Dünya ülkeleri arasında İtalya, İspanya ve Yunanistan’da da seçimlerde SEÇ-SİS Sistemi kullanılmıştır. Ancak bu üç ülkelerde SEÇ-SİS Sistemi Avrupa İnan Hakları Mahkemesi’nde (AİHM) dava konusu yapılmıştır. AİHM, açılan davaları kabul etmiş ve yapılan yargılama sonunda bu sistemle yapılan tüm seçimler iptal edilmiştir.
Türkiye’de ise, vatandaşın henüz adını bile duymadığı Milli Mücadele Partisi’nin (MMP) 11/03/2017 tarihinde Ankara 3. İdare Mahkemesi’nde SEÇ-SİS Sistemi’nin uygulanmasının iptaline yönelik açtığı dava reddedilmiştir. Dava, itiraz üzerine Ankara 12. Dava Dairesi’nce onaylanmıştır. Bunun üzerine MMP, 21/06/2018 tarihinde SEÇ-SİS Sistemi’nin iptali için Anayasa Mahkemesi’nde dava açmıştır. MMP Genel Başkanı ve değerli dostum Ahmet Kaya, Anayasa Mahkemesi’nde duruşmalı olarak görülecek davayı kazanacaklarını düşünüyor. Ancak bazı kesimlerden örtülü olarak tehdit edildiğini ve bu iptal davasından vazgeçmesinin istenildiğini iddia ediyor. İlerleyen günlerde bakalım daha neler olacak? Hep birlikte yaşayarak göreceğiz!

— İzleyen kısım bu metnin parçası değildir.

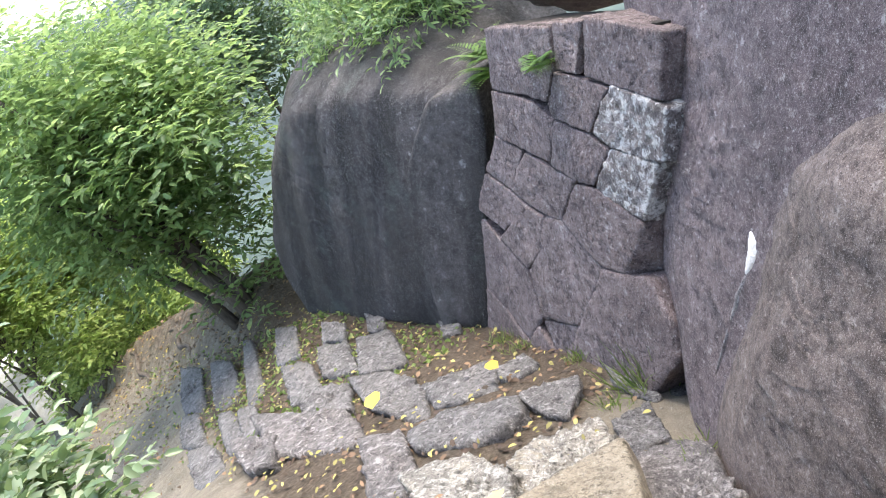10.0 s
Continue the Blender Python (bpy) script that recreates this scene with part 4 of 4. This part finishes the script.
shrub("boulder_top_bush", [(6.3, 9.9, 6.3, 9.9, 0.0), (6.0, 9.3, 6.0, 9.3, 0.0)], [(6.2, 9.6, -0.25, 0.7, 0.6, 0.32), (7.0, 10.4, -0.1, 0.7, 0.6, 0.45), (5.7, 8.7, -0.35, 0.5, 0.4, 0.28), (6.6, 8.8, 0.1, 0.8, 0.7, 0.5)], 1700, 8, 0.09, 0.3, leaf_dark, 15, "dark low bush growing over the top of the boulder", girth=0.015)

for a, c in (((4.35, 15.9), (5.0, 17.4)), ((4.1, 18.0), (4.9, 18.7)), ((4.6, 14.4), (5.1, 15.6))):
    path = []
    for k in range(9):
        x, y = a[0] + (c[0] - a[0]) * k / 8 + 0.06 * math.sin(k * 1.3), a[1] + (c[1] - a[1]) * k / 8
        path.append((x, y, ground_height(x, y) + 0.015 * math.sin(math.pi * k / 8)))
    tagged(part("tree_root", shade(joined([tube(path, [0.045 * math.sin(math.pi * (k + 0.6) / 9.2) + 0.008 for k in range(9)], 7)])), bark), "exposed dark tree root crossing the dirt path", "root")

rng = np.random.default_rng(9)
dirs, tri = sphere(1)
verts, faces = [], []
while len(verts) < 3200 * len(dirs):
    x, y = rng.uniform(-1.2, 4.5), rng.uniform(1.4, 16) if rng.random() < 0.3 else rng.uniform(1.4, 7)
    if litter_share(x, y) > 0.5 * rng.random() + 0.3:
        continue
    r = 0.004 + 0.011 * rng.random() ** 3
    n0 = len(verts)
    place = np.array((x, y, ground_height(x, y) + r * 0.2))
    verts += [tuple(v) for v in place + dirs * r * rng.uniform(0.6, 1.2, 3)]
    faces += [tuple(k + n0 for k in f) for f in tri]
me = bpy.data.meshes.new("pebbles")
me.from_pydata(verts, [], faces)
tagged(part("gravel", shade(me), pebble_rock), "small loose stones scattered on the trodden earth", "gravel", "", "stuff")
scattered("path_leaf_specks", litter_yellow, 600, 0.045, lambda x, y: 0.5, (2.6, 5.5, 12.5, 22), 77, "pale dry leaves scattered over the lower path", 0.015)
scattered("path_brown_leaves", litter_brown, 2500, 0.07, lambda x, y: smooth(3.2, 4.6, x) + 0.1, (2.6, 6.0, 11.5, 22), 78, "dry brown leaves scattered over the lower path", 0.012)
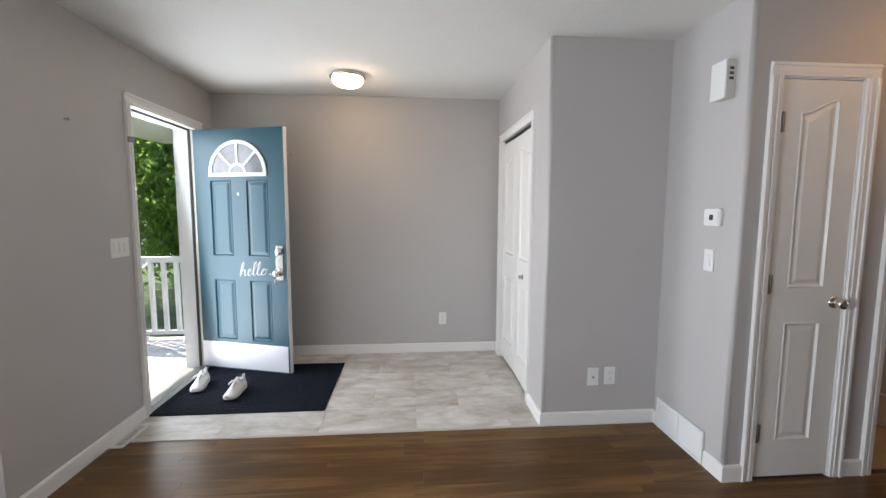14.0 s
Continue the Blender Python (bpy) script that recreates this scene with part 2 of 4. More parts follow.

MMP Genel Başkanı Ahmet Kaya, SEÇ-SİS Sistemi ile yapılan tüm seçimlerde hile yapıldığını, milletin iradesinin çalındığını ve gasp edildiğini de söylüyor. Elbette daha başka şeyler de söylüyor: “Tüm yargı yolları tükendikten sonra bu davayı AİHM’e götüreceğiz ve kazanacağız” diyor.
Çünkü SEÇ-SİS Sistemi’nin kullanılması, tüm dünya ülkelerinde yasaklanmıştır. Ak Parti ise, bu sistemi izinsiz, korsan ve kaçak olarak kullanarak uluslararası hukuku ayaklar altına almıştır. Dünyada Türkiye’den başka üç ülke bu sistemi kullanmış, bu sistemle yapılan seçimler AİHM’de dava konusu yapılmış ve neticede bu sistemle yapılan seçimlerin iptaline karar verilmiştir. Bu sistemi izinsiz ve korsan bir şekilde kullanarak uygulayan siyasilere ceza kesilmiştir. Muhtemelen aynı sistemi uygulayan Türk siyasiler de aynı akıbeti yaşayacaktır.
Ayrıca, MMP’nin başvurusu üzerine, SEÇ-SİS Sistemi’nin AİHM’de iptal edilmesi ve demokrasiye dönülmesi halinde, Türkiye’de bu sistemi kullanan ve ülkenin kaderi ile oynayan bir kuruluş haline gelen Anadolu Ajansı (AA) yöneticileri ve mensuplarının vatana ihanetten yargılanmaları da gündeme gelecektir.
Sözün özü: Demokrasi kültür rejimidir. Yani demokrasinin kültürünü oluşturmak ve sürekli değiştirmek gerek! Türk Milleti’nin ortalama kültür düzeyi Afganistan seviyesindedir. Bu yüzden, Türkiye için 24 Haziran 2018 seçimleri milattır. Ne diyelim: Hukuktan, demokrasiden ve özgürlüklerden kendi oylarıyla vazgeçen ve ‘meşrutiyet’ yönetimini tercih eden seçmenler utansın!